## Excerpted records
——

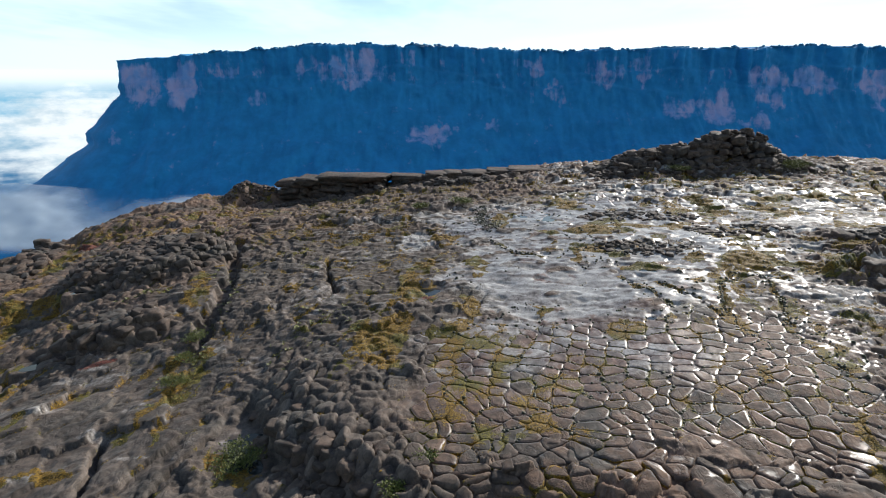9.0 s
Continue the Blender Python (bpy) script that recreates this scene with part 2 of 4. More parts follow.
def curve_through(pts, step):
    """A smooth closed line through the points, as an array."""
    out = []
    n = len(pts)
    for k in range(n):
        p = [np.array(pts[(k + q) % n], float) for q in (-1, 0, 1, 2)]
        count = max(2, int(np.linalg.norm(p[2] - p[1]) / step(p[1])))
        for i in range(count):
            t = i / count
            out.append(0.5 * (2 * p[1] + (p[2] - p[0]) * t + (2 * p[0] - 5 * p[1] + 4 * p[2] - p[3]) * t * t + (3 * p[1] - p[0] - 3 * p[2] + p[3]) * t ** 3))
    return np.array(out)


def grid_mesh(name, verts, quads, mat, attrs=None):
    me = bpy.data.meshes.new(name)
    me.vertices.add(len(verts))
    me.vertices.foreach_set("co", np.ascontiguousarray(verts, np.float32).ravel())
    me.loops.add(len(quads) * 4)
    me.loops.foreach_set("vertex_index", np.ascontiguousarray(quads, np.int32).ravel())
    me.polygons.add(len(quads))
    me.polygons.foreach_set("loop_start", np.arange(0, len(quads) * 4, 4, dtype=np.int32))
    me.polygons.foreach_set("use_smooth", np.ones(len(quads), bool))
    for key, value in (attrs or {}).items():
        me.attributes.new(key, "FLOAT", "POINT").data.foreach_set("value", np.ascontiguousarray(value, np.float32))
    me.update(calc_edges=True)
    me.validate()
    me.materials.append(mat)
    return me


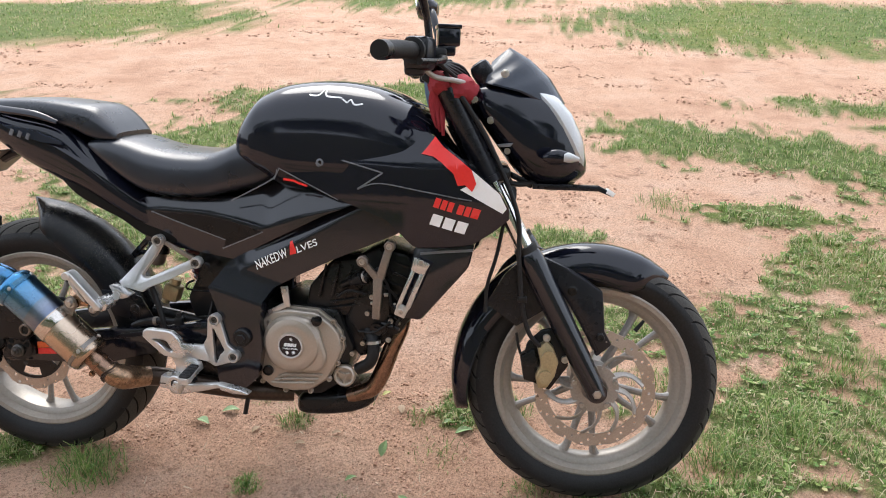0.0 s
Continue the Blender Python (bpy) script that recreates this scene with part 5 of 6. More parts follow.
for s in (-1, 1):
    bm = prism([(1.215, 0.600), (1.285, 0.572), (1.330, 0.545), (1.368, 0.520), (1.378, 0.43), (1.396, 0.398), (1.362, 0.368), (1.325, 0.435), (1.285, 0.50), (1.24, 0.56)], 0.062, 0.082, 0.006)
    if s < 0:
        bm2 = flipped(bm)
        bm.free()
        bm = bm2
    part("bracket", bm, PLASTIC, fm, "", TURNED)
    bm = skin([(1.21, 0.605), (1.15, 0.55), (1.11, 0.48)], [(1.26, 0.55), (1.24, 0.47), (1.18, 0.43)], lambda x, z: -0.070, 12, 5, 0.01)
    if s > 0:
        bm2 = flipped(bm)
        bm.free()
        bm = bm2
    part("rear_web", bm, PLASTIC, fm, "", TURNED)
part("bracket_bolt", bolt((1.368, -0.082, 0.415), r=0.009, h=0.005, collar=0.011), DARK, fm, "", TURNED)
part("bracket_bolt", bolt((1.30, -0.082, 0.52), r=0.009, h=0.005, collar=0.011), DARK, fm, "", TURNED)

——

## Task statement
Leave images out of the retyped records; keep all else exact.

## Solution to the exercise
9.0 s
Continue the Blender Python (bpy) script that recreates this scene with part 2 of 4. More parts follow.
def curve_through(pts, step):
    """A smooth closed line through the points, as an array."""
    out = []
    n = len(pts)
    for k in range(n):
        p = [np.array(pts[(k + q) % n], float) for q in (-1, 0, 1, 2)]
        count = max(2, int(np.linalg.norm(p[2] - p[1]) / step(p[1])))
        for i in range(count):
            t = i / count
            out.append(0.5 * (2 * p[1] + (p[2] - p[0]) * t + (2 * p[0] - 5 * p[1] + 4 * p[2] - p[3]) * t * t + (3 * p[1] - p[0] - 3 * p[2] + p[3]) * t ** 3))
    return np.array(out)


def grid_mesh(name, verts, quads, mat, attrs=None):
    me = bpy.data.meshes.new(name)
    me.vertices.add(len(verts))
    me.vertices.foreach_set("co", np.ascontiguousarray(verts, np.float32).ravel())
    me.loops.add(len(quads) * 4)
    me.loops.foreach_set("vertex_index", np.ascontiguousarray(quads, np.int32).ravel())
    me.polygons.add(len(quads))
    me.polygons.foreach_set("loop_start", np.arange(0, len(quads) * 4, 4, dtype=np.int32))
    me.polygons.foreach_set("use_smooth", np.ones(len(quads), bool))
    for key, value in (attrs or {}).items():
        me.attributes.new(key, "FLOAT", "POINT").data.foreach_set("value", np.ascontiguousarray(value, np.float32))
    me.update(calc_edges=True)
    me.validate()
    me.materials.append(mat)
    return me


0.0 s
Continue the Blender Python (bpy) script that recreates this scene with part 5 of 6. More parts follow.
for s in (-1, 1):
    bm = prism([(1.215, 0.600), (1.285, 0.572), (1.330, 0.545), (1.368, 0.520), (1.378, 0.43), (1.396, 0.398), (1.362, 0.368), (1.325, 0.435), (1.285, 0.50), (1.24, 0.56)], 0.062, 0.082, 0.006)
    if s < 0:
        bm2 = flipped(bm)
        bm.free()
        bm = bm2
    part("bracket", bm, PLASTIC, fm, "", TURNED)
    bm = skin([(1.21, 0.605), (1.15, 0.55), (1.11, 0.48)], [(1.26, 0.55), (1.24, 0.47), (1.18, 0.43)], lambda x, z: -0.070, 12, 5, 0.01)
    if s > 0:
        bm2 = flipped(bm)
        bm.free()
        bm = bm2
    part("rear_web", bm, PLASTIC, fm, "", TURNED)
part("bracket_bolt", bolt((1.368, -0.082, 0.415), r=0.009, h=0.005, collar=0.011), DARK, fm, "", TURNED)
part("bracket_bolt", bolt((1.30, -0.082, 0.52), r=0.009, h=0.005, collar=0.011), DARK, fm, "", TURNED)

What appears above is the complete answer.